Whether it’s songs like “Cosmic Sea” or “Trapped In A Corner”, Death always traversed a unique musical terrain. Deriving from intricate thrash structures, they took Celtic Frost like blueprint to unprecedented heights – made it more threatening and bleak. But, instead of the more gruesome death metal attributes like blast beats, atonality and deeper growls — Death emphasized coherent structural progression and melody.

‘The Sound of Perseverance’ (1998) is a genuinely dazzling confluence of these early influences and more. It’s well-tailored to quickly envelop a progressive metal disciple or a death metal-head. The record straddles this beautifully complex ground between progressive musical sensibilities and sheer sonic savagery of extreme metal. At the margins of these two demanding genres, Death successfully crafts this exquisite bridge from a Dream Theater to a Morbid Angel. This overall immersive experience can be elegantly summarized in Chuck Schuldiner’s own lyrics: “touch, taste, breathe, consumed”.

DeathSOP-1998.jpg

Widely varying transitions are graceful and numerous. Baffling how an At The Gates like guitar imprint runs into a razor steel Priestly guitars, finally exploding into an Obituary like mid-paced chugging. The good old signature riff-drum pattern of Death is also omnipresent. ‘The Sound of Perseverance’ acknowledges the progressive side to Death, and does that without significant deviations from their death metal roots. Essentially the same old harsh melodic guitar tones, screaming vocals and scathing leads interleaved with intricate passages — but now restructured into a progressive death symphony.

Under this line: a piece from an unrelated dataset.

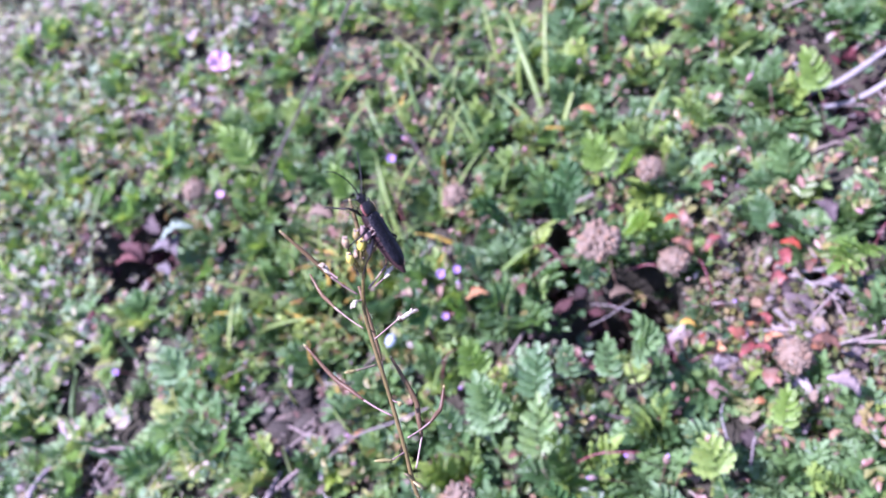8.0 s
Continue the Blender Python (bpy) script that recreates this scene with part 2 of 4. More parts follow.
M_BLACK = material("black_chitin", [(0.003, 0.003, 0.004), (0.006, 0.0055, 0.006)], 0.5, "object", 6000, 700, 0.5, 0.4, 0, 0.22)
M_MARGIN = material("red_chitin", [(0.10, 0.026, 0.020), (0.15, 0.045, 0.034)], 0.35, "object", 6000, 700, 0.5, 0.4, 0, 0.5)
M_BELLY = material("dark_red_belly", [(0.012, 0.008, 0.008), (0.070, 0.018, 0.016)], 0.55, "object", 5000, 900, 0.8, 0.4, 0, 0.2)

def weedy_soil(m):
    """Beyond the close weeds the soil sheet carries a mottled green and tan turf."""
    nt = m.node_tree
    bsdf = nt.nodes["Principled BSDF"]
    bare = bsdf.inputs["Base Color"].links[0].from_socket
    geo = nt.nodes.new("ShaderNodeTexCoord")
    away = nt.nodes.new("ShaderNodeVectorMath")
    away.operation = "DISTANCE"
    away.inputs[1].default_value = (0.1, 0.35, 0)
    nt.links.new(geo.outputs["Object"], away.inputs[0])
    reach = nt.nodes.new("ShaderNodeMapRange")
    reach.inputs["From Min"].default_value, reach.inputs["From Max"].default_value = 0.28, 0.6
    nt.links.new(away.outputs["Value"], reach.inputs["Value"])
    tufts = nt.nodes.new("ShaderNodeTexNoise")
    tufts.inputs["Scale"].default_value, tufts.inputs["Detail"].default_value = 22, 6
    nt.links.new(geo.outputs["Object"], tufts.inputs["Vector"])
    ramp = nt.nodes.new("ShaderNodeValToRGB")
    els = ramp.color_ramp.elements
    els[0].position, els[0].color = 0.36, (0.025, 0.04, 0.018, 1)
    els[1].position, els[1].color = 0.66, (0.12, 0.105, 0.075, 1)
    mid = els.new(0.5)
    mid.color = (0.07, 0.08, 0.045, 1)
    nt.links.new(tufts.outputs["Fac"], ramp.inputs[0])
    both = nt.nodes.new("ShaderNodeMix")
    both.data_type = "RGBA"
    nt.links.new(reach.outputs[0], both.inputs["Factor"])
    nt.links.new(bare, both.inputs["A"])
    nt.links.new(ramp.outputs["Color"], both.inputs["B"])
    nt.links.new(both.outputs["Result"], bsdf.inputs["Base Color"])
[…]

While firmly grounded in thrash roots, over the years, Death pursued a guided musical trajectory of progressive refinement. Emphasizing that crucial New Wave of British Heavy Metal artistry and sophistication – it’s essentially Iron Maiden’s melody reconciled with Hellhammer like brutal force. This constant duality in Death’s composition was always shifting in a progressive direction. So, for the longtime fans, ‘The Sound of Perseverance’ must have been a lot like the very last song from the record – “Open my eyes wide to see a moment of clarity”.